4.3  Deleting a directory entry

The entry is removed from the active list, and is then marked as dead by
setting its next_log field to 1.

If it is now possible to combine this directory block with the next/previous
block, then entries are moved from one to the other and the original block
is freed.


Notes:

  This strategy ensures that two adjacent blocks will never have average
  occupancy of less than 50%.


4.4  Extending a directory entry

  a) Is there sufficient space in dead entries immediately following the
     directory entry? If so, use this.

 [Insufficient free space immediately following the entry]
  b) Treat this as the insertion of an entry whose size is equal to the
     difference between the original entry and the new one.


4.5  Truncating a directory entry

Replace the space released at the end of the entry by a TYPE_SPARE entry.


4.6  Compaction

  a) Scan the entries in physical order (using the type_len field) to
     identify the blocks of active entries that must be moved, and by how
     far each block must be moved, eg:

          block start   block end    distance

               0           80            0
             100          140           20
             200          250           80

     [The distance can be derived by accumulating the inter-block gaps, but
      it is convenient to hold it explicitly.]

  b) Move each block as indicated by the table.

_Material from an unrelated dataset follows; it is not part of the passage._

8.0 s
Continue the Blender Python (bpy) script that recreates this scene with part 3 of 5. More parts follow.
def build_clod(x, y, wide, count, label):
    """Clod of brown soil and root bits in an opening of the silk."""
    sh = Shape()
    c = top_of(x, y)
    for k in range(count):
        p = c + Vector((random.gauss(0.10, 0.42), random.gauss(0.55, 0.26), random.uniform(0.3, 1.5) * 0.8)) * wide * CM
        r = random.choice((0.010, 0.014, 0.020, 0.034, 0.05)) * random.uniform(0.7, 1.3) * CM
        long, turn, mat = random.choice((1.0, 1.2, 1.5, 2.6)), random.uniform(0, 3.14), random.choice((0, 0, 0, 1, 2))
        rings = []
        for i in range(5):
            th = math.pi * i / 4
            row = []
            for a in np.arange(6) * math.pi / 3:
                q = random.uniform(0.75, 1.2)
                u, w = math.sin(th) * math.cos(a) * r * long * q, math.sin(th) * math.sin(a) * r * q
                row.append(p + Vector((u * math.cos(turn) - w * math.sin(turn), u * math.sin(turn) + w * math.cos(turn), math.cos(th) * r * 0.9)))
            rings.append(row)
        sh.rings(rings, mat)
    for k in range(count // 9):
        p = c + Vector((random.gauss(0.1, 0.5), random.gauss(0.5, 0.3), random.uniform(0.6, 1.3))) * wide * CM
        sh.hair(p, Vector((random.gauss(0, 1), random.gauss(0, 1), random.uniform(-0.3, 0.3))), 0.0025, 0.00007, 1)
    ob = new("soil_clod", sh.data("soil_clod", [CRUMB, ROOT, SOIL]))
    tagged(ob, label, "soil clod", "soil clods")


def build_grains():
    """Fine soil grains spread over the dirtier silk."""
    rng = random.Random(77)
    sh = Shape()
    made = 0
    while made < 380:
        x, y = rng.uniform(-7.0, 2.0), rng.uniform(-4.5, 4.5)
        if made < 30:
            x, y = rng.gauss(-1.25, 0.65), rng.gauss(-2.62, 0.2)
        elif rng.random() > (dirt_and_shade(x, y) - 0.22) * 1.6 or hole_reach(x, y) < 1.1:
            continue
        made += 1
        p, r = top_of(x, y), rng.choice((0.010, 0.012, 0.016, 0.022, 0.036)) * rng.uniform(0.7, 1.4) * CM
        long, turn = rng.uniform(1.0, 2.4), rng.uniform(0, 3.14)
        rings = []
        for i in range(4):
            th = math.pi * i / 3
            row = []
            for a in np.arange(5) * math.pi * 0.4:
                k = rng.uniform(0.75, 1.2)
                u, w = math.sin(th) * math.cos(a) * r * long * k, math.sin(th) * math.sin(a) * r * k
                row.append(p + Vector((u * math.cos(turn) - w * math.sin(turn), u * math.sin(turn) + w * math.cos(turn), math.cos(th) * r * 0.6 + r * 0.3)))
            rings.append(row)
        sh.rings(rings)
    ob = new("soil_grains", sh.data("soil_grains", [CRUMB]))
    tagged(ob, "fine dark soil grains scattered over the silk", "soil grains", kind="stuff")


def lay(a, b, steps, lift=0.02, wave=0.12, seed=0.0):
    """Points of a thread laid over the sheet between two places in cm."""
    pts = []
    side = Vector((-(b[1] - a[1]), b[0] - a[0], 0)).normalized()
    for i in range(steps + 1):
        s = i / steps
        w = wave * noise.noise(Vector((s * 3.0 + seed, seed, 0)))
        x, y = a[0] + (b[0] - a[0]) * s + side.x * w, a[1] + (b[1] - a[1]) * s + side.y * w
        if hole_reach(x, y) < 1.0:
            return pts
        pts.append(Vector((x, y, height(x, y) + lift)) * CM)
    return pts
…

  c) Scan the entries in physical order, and update the next_log field of
     each one according to the table: for example, if its value lies between
     200 and 250, subtract 80 from it.


Notes:

  This algorithm can be modified to compact part of a block at a time; this
  might be appropriate if the number of gaps is very large. After each
  partial compaction all active entries must be scanned in logical order,
  updating the next_log pointers where necessary "on-the-fly".